One of our client bought a publicity in a newspaper and added to his URL : http://www.website.com/publicité instead of "publicite" (without the accent)...

I'm trying to make the corresponding directory under Solaris and it doesn't seems to work. I grabbed the "get" request and it looks like the "real" request is /publicit%C3%A9 We tried to add a directory with that name but it doesn't work either.

Any idea of how web could fix this problem?

We use Apache and Tomcat as our web container with JAVA (and jsp)

Looks like it's a Solaris server and not a linux..

Perhaps you could use Apache's mod_rewrite to change it to publicite (no accent)?

Looks like the request has been URL-encoded.
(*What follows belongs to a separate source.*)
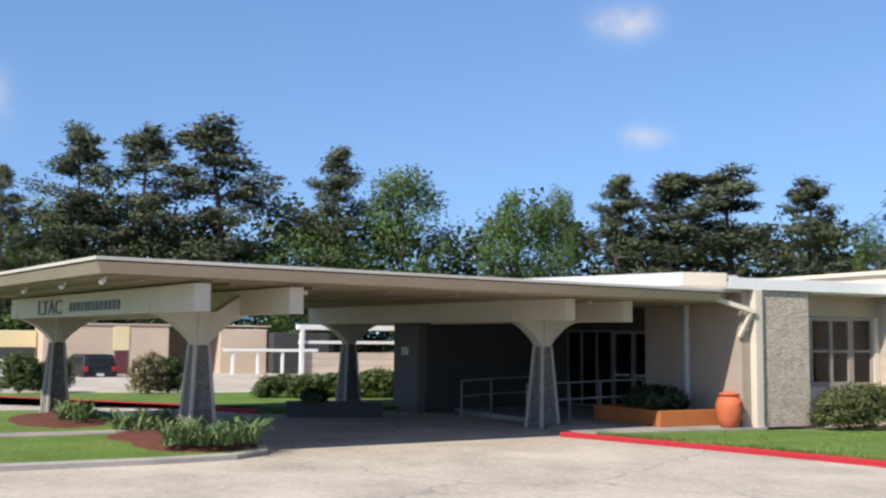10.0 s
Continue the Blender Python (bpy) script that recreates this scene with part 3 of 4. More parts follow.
plant("pine", -83.2, 11.4, 13.1, 3.3, 0)
plant("broad", -55.5, 63.0, 11.9, 2.2, 1)
plant("pine", -44.2, 54.3, 14.0, 2.0, 2)
plant("pine", -42.6, 60.5, 13.8, 2.3, 3)
plant("broad", -45.8, 60.7, 11.2, 2.6, 4)
plant("broad", -34.0, 49.4, 7.9, 1.6, 0)
plant("oak", -41.6, 66.0, 12.6, 2.5, 1)
plant("pine", -36.2, 66.8, 13.8, 2.9, 2)
plant("pine", -34.3, 70.1, 13.3, 2.7, 3)
plant("broad", -32.0, 73.3, 12.8, 2.1, 4)
plant("pine", -28.0, 72.8, 13.1, 2.7, 0)
plant("broad", -22.7, 66.2, 10.6, 1.8, 1)
plant("pine", -22.9, 76.7, 13.2, 2.5, 2)
plant("oak", -20.1, 79.5, 12.1, 2.4, 3)
plant("pine", -16.0, 78.4, 12.3, 2.5, 4)
plant("pine", -11.5, 73.1, 12.7, 2.8, 0)
plant("broad", -9.8, 83.4, 11.7, 2.2, 1)
plant("pine", -4.2, 73.9, 12.7, 3.1, 2)
plant("oak", -1.4, 84.0, 11.2, 2.7, 3)
plant("oak", -0.5, 86.0, 11.6, 2.7, 4)
plant("pine", 2.2, 88.0, 11.9, 2.3, 0)
plant("broad", 5.3, 89.8, 11.0, 2.4, 1)
plant("oak", 8.2, 83.6, 12.1, 2.2, 2)
plant("pine", 11.3, 83.2, 11.9, 2.2, 3)
plant("oak", 13.5, 78.8, 12.5, 2.5, 4)
plant("broad", -8.5, 83.6, 11.5, 2.7, 0)
plant("oak", 16.5, 78.3, 10.1, 3.0, 1)
plant("bigpine", 14.1, 54.2, 18.4, 6.2, 2)
plant("bigpine", 16.4, 51.5, 21.8, 6.6, 3)
plant("bigpine", 23.1, 55.4, 23.9, 6.3, 4)
plant("bigpine", 27.4, 55.6, 21.7, 5.2, 0)
plant("bigpine", 29.1, 50.2, 20.0, 3.9, 1)
plant("oak", 33.6, 56.8, 9.3, 2.4, 2)
plant("bigpine", 12.3, 50.5, 12.4, 5.0, 3)
plant("bigpine", 16.0, 49.5, 11.9, 5.0, 4)
plant("bigpine", 20.2, 50.1, 12.0, 5.2, 0)
plant("oak", 28.5, 57.3, 9.9, 3.0, 1)
plant("broad", 53.3, 72.5, 7.9, 4.3, 2)
plant("broad", 60.3, 73.4, 8.0, 4.0, 3)
plant("pine", 53.6, 78.4, 8.1, 2.0, 4)


# the great pine beside the walk
def great_pine():
    rnd = random.Random(3)
    ob = thing("pine_tree", "large pine with thick rough trunk standing on the lawn", "tree", (17.23, 18.35, -0.30))
    bm = bmesh.new()
    tube(bm, [(0.06 * math.sin(z * 0.5) - 0.022 * z, 0.02 * z, z) for z in (0, 0.25, 0.8, 2, 4, 6, 8, 10, 13, 16, 19, 22)], [0.58, 0.47, 0.41, 0.38, 0.37, 0.36, 0.35, 0.32, 0.24, 0.18, 0.11, 0.03], 20)
    for f in bm.faces:
        f.smooth = True
    clumps = []
    limbs = [(8.4, 138, 4.5, -0.8), (8.1, 141, 3.0, -1.0), (9.3, 130, 4.0, 0.4), (9.7, 150, 3.4, 0.5), (9.0, 146, 2.2, 0.1), (8.0, 128, 1.5, -0.6), (6.6, 140, 0.8, -0.8), (5.0, 137, 0.85, -0.4), (4.3, 150, 0.7, -0.5), (9.6, 100, 4.2, 0.3), (8.9, 20, 4.2, 0.5), (7.8, -30, 4.0, 0.2), (9.4, -70, 4.2, 0.6), (8.4, 60, 3.8, 0.4)]
    for i in range(20):
        limbs.append((10 + 11.5 * i / 19, i * 137.5, rnd.uniform(1.8, 3.4) * (1 - 0.6 * (i / 19) ** 2), rnd.uniform(-0.2, 1.2)))
    for z, a, reach, rise in limbs:
        a = radians(a)
        p0 = Vector((0.06 * math.sin(z * 0.5) - 0.022 * z, 0.02 * z, z))
        out = Vector((math.cos(a), math.sin(a), 0))
        side = Vector((-out.y, out.x, 0))
        tip = p0 + out * reach + Vector((0, 0, rise))
        mid = p0.lerp(tip, 0.5) + side * rnd.uniform(-0.3, 0.3) + Vector((0, 0, 0.25))
        tube(bm, [p0, p0.lerp(mid, 0.5) + Vector((0, 0, 0.1)), mid, tip], [0.09, 0.07, 0.05, 0.015], 7)
        for k in range(int(2 + reach * 2.2)):
            t = rnd.uniform(0.4, 1.03)
            base = p0.lerp(mid, t * 2) if t < 0.5 else mid.lerp(tip, t * 2 - 1)
            q = base + side * rnd.uniform(-0.35, 0.35) * min(2.0, reach) * t + Vector((0, 0, rnd.uniform(-0.25, 0.4)))
            tube(bm, [base, base.lerp(q, 0.6) + Vector((0, 0, 0.03)), q], [0.022, 0.016, 0.006], 4)
            for n in range(3):
                clumps.append((q + Vector((rnd.uniform(-0.28, 0.28), rnd.uniform(-0.28, 0.28), rnd.uniform(-0.1, 0.14))), rnd.uniform(0.16, 0.3)))
    part("trunk", bm, BARK, ob, "thick furrowed brown trunk")
    c = new("crown", leaf_mesh("crown", rnd, clumps, 170, 0.19, 0.014, PINE, 0.75))
    c.parent = ob
    m = thing("mulch_mound", "mound of brown pine straw round the trunk", "mulch", (17.23, 18.35, -0.34))
    bm = bmesh.new()
    rings = []
    for r, z in ((1.75, -0.05), (1.5, 0.06), (1.0, 0.22), (0.6, 0.36), (0.3, 0.42)):
        rings.append([bm.verts.new((r * math.cos(k * 0.2618) * (1 + 0.12 * noise.noise((r, k, 0))), r * math.sin(k * 0.2618), z)) for k in range(24)])
    for r0, r1 in zip(rings, rings[1:]):
        for k in range(24):
            bm.faces.new((r0[k], r0[(k + 1) % 24], r1[(k + 1) % 24], r1[k])).smooth = True
    bm.faces.new(rings[-1])
    part("straw", bm, STRAW, m)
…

The tricky thing is, it's not in standard ASCII, so I don't think it can be reliably decoded to the correct "é" (because you don't know just from the URL that it was originally in Unicode and not ASCII).
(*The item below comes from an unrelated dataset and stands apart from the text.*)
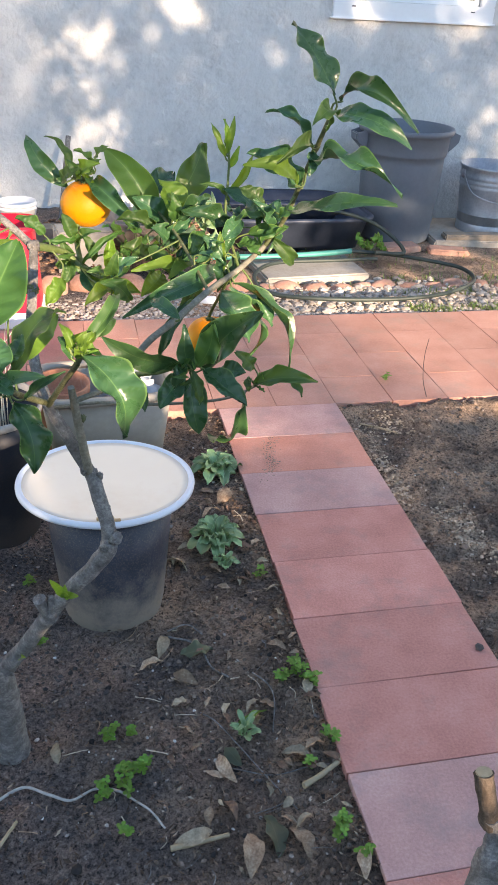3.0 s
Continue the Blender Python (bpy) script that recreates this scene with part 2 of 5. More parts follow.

Apparently, there is also no standard for encoding "é" either, so the URL you receive might be different for the same request from two different clients.

Good luck.

I'm trying to make the corresponding directory under linux and it doesn't seems to work.

What exactly did you try, and how did it fail?
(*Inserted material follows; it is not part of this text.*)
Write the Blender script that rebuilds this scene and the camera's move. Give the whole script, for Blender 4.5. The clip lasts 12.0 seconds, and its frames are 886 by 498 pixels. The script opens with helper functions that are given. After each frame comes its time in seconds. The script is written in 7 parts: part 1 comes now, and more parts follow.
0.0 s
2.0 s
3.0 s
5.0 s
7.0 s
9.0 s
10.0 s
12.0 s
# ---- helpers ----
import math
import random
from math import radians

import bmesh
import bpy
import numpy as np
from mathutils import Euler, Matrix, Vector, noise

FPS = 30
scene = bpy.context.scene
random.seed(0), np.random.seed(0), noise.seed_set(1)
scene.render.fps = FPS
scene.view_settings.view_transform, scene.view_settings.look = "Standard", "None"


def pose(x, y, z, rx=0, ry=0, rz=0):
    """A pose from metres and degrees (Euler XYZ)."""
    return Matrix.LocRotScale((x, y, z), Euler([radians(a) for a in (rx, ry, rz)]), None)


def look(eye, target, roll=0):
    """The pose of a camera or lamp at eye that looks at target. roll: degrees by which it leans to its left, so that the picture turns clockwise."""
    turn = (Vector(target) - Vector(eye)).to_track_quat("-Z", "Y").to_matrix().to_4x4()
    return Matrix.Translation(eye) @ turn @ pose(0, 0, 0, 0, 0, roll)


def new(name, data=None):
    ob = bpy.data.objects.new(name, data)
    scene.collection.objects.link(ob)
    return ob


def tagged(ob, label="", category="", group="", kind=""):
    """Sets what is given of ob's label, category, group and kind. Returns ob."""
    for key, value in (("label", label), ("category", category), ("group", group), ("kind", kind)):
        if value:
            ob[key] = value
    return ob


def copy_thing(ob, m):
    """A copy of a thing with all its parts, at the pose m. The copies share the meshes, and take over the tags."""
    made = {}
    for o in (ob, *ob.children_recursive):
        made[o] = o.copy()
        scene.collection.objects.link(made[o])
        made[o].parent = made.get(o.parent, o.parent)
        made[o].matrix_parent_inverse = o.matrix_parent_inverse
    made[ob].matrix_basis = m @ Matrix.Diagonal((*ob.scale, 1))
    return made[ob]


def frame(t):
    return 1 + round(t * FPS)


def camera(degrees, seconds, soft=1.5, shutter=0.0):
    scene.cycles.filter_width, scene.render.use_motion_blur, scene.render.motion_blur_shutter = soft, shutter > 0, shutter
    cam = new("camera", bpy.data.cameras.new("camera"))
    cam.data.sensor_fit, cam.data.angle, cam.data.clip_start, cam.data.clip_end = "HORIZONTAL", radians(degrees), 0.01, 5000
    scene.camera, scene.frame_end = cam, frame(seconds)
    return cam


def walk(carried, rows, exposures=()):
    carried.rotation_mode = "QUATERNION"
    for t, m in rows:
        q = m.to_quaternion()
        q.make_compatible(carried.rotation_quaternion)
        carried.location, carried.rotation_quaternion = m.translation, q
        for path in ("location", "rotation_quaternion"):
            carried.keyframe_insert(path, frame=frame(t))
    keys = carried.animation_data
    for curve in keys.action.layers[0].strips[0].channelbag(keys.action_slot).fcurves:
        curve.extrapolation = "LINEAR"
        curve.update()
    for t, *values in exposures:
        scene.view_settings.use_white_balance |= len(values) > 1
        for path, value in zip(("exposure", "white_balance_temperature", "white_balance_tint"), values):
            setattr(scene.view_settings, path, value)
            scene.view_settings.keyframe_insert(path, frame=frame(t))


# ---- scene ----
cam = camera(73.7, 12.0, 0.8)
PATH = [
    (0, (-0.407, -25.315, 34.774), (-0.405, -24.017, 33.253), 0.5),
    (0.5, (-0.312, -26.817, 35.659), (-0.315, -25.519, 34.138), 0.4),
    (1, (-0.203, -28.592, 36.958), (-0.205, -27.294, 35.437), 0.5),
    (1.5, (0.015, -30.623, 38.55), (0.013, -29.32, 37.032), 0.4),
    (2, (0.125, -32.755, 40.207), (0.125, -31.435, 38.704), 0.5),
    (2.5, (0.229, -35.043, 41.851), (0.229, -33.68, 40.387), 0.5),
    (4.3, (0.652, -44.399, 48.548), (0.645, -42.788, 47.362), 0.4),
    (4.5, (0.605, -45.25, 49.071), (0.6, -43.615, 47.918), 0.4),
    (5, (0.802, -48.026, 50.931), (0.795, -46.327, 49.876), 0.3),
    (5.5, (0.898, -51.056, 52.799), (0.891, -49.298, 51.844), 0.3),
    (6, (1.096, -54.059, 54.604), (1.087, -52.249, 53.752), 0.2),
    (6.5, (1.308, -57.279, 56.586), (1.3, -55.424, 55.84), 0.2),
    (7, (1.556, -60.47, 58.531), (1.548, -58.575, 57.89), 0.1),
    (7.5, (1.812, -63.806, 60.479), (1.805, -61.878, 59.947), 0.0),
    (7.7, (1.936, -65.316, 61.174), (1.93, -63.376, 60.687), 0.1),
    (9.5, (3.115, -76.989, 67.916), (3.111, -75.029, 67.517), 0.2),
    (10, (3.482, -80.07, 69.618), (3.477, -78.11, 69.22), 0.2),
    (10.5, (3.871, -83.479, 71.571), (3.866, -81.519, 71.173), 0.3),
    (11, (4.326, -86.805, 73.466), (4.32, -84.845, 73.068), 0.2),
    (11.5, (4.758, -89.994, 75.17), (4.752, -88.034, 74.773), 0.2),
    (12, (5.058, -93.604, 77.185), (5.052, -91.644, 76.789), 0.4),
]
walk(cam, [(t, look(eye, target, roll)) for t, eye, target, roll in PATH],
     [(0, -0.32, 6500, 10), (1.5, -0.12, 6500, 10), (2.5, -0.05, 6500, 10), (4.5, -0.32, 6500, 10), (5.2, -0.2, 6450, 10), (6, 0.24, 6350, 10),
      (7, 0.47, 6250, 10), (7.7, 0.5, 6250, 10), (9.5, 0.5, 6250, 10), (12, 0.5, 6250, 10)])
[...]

You could try this (in bash):

cd /var/www/html   ## -- Change as needed.
dname=$(echo -en "publicit\0303\0251")
mkdir publicite
ln -s publicite "$dname"

This is a simple version of Paul's idea to use rewrite.

BTW, I just created a directory "publicité" with no problem by pasting text from this page, and from the commands above. Apache lists the empty directory fine in the browser (Firefox on Linux and WXP), albeit my English-configured Apache messed up the name in the listing:

Index of /xtra/publicité
[ICO]   Name	Last modified	Size	Description
[DIR]   Parent Directory	 	-
Apache/2.2.3 (CentOS) Server at localhost Port 80

And I'm seeing the same as you from the Apache access log: "GET /xtra/publicit%c3%a9/ HTTP/1.1"